The eighth edition of Made in Steel will take place at fieramilano Rho (Milan) from 14 to 16 May 2019. Southern Europe’s premier tradeshow for the steel industry is organized by siderweb – The Italian steel community.
“Economic growth in the euro area is getting stronger, thus bringing benefits to all sectors, including steel”, clarifies Emanuele Morandi, CEO of Made in Steel, “however, there remain issues, reminding us that we cannot let our guard down. Nevertheless, the steel industry has gained, once again, the possibility to look to the future with moderate positivity.”
In this context, the “steel biennial” is going to reunite the international steel chain in May 2019 carrying something new and something validated.
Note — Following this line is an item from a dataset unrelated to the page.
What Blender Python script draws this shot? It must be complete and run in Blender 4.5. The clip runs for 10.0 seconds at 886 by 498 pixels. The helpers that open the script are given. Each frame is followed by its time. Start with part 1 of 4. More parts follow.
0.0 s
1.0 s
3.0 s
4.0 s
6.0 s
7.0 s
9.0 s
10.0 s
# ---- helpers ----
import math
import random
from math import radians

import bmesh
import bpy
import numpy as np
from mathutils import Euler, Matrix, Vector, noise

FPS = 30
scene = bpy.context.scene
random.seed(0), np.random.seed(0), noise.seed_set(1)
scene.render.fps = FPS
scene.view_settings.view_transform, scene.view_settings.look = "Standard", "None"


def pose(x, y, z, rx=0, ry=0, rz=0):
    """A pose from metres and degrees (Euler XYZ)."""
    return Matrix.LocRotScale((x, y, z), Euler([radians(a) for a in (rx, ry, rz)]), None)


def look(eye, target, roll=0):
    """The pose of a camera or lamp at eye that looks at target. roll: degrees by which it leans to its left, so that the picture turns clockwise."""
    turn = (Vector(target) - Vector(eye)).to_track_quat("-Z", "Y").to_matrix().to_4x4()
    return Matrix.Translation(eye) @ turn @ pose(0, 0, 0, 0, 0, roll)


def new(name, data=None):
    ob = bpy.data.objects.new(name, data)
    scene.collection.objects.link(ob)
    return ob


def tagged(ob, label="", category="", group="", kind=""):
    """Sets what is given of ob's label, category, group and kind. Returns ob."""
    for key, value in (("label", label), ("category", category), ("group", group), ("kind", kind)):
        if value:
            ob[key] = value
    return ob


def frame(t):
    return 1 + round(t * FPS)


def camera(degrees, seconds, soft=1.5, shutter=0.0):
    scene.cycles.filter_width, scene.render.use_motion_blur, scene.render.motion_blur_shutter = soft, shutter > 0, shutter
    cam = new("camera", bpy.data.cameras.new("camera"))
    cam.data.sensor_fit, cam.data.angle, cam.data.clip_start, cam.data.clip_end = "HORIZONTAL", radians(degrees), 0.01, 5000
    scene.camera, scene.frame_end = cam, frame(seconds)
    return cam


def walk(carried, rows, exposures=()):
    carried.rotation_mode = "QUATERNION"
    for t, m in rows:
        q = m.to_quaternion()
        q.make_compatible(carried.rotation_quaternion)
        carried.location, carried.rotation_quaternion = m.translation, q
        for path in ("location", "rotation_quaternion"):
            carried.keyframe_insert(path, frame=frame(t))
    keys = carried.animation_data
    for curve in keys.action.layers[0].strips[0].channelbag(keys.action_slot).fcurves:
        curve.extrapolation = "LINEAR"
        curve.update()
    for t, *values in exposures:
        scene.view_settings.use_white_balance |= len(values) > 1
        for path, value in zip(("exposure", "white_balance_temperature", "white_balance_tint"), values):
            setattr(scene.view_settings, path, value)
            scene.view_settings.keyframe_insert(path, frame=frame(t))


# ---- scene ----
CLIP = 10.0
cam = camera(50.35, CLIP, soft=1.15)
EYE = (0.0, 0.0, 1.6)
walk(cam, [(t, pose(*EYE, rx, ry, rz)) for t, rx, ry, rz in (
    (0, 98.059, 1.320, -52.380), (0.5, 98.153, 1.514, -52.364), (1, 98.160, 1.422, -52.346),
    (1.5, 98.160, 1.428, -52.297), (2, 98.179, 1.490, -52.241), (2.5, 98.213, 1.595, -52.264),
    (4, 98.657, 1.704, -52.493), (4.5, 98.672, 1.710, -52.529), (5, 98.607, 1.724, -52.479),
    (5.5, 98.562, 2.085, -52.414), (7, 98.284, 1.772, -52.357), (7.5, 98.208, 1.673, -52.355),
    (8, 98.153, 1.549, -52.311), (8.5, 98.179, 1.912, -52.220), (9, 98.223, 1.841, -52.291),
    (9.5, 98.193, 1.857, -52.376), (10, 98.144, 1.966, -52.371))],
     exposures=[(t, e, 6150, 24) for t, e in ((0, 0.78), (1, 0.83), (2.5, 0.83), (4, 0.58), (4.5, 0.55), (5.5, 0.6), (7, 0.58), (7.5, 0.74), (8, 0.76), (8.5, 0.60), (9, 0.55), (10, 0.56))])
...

For the first time in its more than a decade-long history, Made in Steel’s opening day will take place on a Tuesday, at the heart of the week. “To meet exhibitor and visitor requests, we decided to anticipate Made in Steel’s opening day to a Tuesday” explains Morandi.
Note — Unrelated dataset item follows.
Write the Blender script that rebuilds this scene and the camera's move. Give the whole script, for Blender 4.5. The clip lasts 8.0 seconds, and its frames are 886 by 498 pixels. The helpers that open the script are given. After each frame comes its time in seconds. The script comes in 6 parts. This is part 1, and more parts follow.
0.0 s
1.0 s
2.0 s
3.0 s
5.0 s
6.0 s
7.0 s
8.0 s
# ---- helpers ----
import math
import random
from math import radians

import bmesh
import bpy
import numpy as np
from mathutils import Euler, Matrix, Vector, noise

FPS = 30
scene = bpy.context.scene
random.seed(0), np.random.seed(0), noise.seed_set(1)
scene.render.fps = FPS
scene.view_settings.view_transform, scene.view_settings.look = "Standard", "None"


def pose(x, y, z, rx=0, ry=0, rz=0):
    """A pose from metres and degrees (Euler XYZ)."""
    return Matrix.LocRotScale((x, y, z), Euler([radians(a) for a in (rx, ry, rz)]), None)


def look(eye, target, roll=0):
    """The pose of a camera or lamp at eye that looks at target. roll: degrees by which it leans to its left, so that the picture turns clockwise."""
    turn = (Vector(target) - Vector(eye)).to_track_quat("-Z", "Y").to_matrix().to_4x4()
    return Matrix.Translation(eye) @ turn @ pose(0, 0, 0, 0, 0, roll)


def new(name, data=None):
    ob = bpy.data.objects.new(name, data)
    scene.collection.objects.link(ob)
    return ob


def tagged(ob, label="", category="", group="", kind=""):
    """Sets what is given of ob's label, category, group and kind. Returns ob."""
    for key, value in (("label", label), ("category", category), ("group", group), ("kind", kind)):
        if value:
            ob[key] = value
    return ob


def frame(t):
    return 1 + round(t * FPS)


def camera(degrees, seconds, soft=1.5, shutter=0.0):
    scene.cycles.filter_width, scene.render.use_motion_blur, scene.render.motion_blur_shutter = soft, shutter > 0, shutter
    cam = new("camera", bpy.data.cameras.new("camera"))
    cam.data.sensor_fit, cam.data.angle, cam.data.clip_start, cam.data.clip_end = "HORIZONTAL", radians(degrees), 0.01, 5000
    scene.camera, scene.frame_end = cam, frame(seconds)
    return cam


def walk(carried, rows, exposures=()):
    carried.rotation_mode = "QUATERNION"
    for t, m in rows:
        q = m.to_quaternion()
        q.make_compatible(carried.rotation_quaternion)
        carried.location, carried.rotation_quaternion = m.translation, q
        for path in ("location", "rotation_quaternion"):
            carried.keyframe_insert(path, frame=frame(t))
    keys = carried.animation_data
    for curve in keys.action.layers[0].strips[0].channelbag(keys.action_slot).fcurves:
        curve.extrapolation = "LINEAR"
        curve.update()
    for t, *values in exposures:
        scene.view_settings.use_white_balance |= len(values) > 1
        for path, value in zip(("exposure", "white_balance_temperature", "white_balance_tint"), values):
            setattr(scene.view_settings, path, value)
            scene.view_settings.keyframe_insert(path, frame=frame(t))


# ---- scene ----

The location will remain unchanged; for the third time, the event will take place at fieramilano Rho (Milan).
Exhibitor registrations will open in May 2018.
THE GLOBAL SCENARIO – 2017 closed with a net increase in world steel production. This is borne out by the World Steel Association data: between January and December, output rose by an annual 5.3%, to a total 1.69 billion Mt. The EU produced 168.7 Mt of steel, an increase of 4.1% compared to 2016.
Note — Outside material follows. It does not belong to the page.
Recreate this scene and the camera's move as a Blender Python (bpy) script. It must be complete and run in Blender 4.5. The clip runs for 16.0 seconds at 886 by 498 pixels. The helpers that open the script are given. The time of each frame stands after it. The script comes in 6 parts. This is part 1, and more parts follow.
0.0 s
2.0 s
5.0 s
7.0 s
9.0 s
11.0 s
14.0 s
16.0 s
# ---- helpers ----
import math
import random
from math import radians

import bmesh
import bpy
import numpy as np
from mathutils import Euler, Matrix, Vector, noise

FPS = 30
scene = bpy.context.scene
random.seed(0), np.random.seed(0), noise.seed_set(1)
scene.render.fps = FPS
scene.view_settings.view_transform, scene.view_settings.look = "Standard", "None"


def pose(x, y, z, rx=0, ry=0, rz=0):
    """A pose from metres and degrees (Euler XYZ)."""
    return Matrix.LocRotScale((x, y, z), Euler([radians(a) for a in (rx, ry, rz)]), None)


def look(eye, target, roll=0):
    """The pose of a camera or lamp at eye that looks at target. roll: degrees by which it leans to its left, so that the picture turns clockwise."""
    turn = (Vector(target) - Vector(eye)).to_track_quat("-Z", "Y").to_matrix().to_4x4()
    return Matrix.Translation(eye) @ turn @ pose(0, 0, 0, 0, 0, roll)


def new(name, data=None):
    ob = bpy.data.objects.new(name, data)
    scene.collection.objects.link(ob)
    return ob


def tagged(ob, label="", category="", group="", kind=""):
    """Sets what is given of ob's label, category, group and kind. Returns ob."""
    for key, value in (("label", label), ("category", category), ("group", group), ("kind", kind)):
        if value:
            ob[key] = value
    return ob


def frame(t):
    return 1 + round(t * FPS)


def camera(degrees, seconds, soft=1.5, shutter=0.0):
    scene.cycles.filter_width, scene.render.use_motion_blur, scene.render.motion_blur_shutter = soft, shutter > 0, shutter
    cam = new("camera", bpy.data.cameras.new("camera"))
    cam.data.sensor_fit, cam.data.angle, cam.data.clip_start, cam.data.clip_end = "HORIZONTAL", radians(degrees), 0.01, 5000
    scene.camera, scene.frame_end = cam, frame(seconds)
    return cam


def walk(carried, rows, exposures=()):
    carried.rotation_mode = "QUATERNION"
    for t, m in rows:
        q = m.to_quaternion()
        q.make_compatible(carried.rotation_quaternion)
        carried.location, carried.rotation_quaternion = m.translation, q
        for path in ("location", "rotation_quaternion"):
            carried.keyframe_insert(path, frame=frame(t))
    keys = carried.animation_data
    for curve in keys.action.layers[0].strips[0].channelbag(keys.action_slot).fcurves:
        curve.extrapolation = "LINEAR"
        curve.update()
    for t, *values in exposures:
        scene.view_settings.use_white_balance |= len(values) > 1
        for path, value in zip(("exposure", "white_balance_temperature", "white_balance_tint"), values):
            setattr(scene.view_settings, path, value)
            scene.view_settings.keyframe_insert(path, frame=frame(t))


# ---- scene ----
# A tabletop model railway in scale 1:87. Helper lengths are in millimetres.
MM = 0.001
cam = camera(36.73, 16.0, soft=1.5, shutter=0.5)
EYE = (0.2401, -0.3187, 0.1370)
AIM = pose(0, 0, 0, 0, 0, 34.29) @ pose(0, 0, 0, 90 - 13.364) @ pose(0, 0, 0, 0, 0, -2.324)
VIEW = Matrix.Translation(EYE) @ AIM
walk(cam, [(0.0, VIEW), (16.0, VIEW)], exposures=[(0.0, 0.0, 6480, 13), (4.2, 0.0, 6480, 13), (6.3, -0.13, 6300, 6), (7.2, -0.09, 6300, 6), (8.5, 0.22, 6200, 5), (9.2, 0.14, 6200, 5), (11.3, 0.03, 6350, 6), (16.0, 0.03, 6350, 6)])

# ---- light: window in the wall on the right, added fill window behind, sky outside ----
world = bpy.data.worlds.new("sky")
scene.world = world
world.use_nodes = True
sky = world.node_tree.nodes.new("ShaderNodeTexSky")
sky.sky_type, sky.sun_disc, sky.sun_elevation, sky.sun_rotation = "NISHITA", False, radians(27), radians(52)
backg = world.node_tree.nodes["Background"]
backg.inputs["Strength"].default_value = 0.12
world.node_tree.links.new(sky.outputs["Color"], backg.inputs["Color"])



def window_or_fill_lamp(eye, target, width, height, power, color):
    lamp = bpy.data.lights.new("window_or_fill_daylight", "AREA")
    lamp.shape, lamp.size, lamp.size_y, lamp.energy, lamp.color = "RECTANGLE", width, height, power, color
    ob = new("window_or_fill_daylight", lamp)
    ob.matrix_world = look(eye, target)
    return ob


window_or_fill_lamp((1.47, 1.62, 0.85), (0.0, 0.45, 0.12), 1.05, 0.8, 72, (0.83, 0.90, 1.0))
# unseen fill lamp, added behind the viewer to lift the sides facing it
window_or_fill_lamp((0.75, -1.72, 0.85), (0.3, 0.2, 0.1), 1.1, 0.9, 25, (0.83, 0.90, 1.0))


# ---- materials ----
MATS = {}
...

The data for January are also positive. Global steel production grew by 0.8% and European by 1.4%. Italy’s steel output was up by 5.3% on January 2017; it is the best performance among European major steel producers.
2018 is also set to be an essentially positive year for steel, even though a certain slowdown is expected. “Considering global GDP, it is possible to forecast a 1.9% growth in global steel demand, compared to a 2.8% rise in the previous year” states Gianfranco Tosini from the Research Department of siderweb. “Global steel demand is expected to rise in 2018 by 2.3%, halving the growth reached in the previous year.”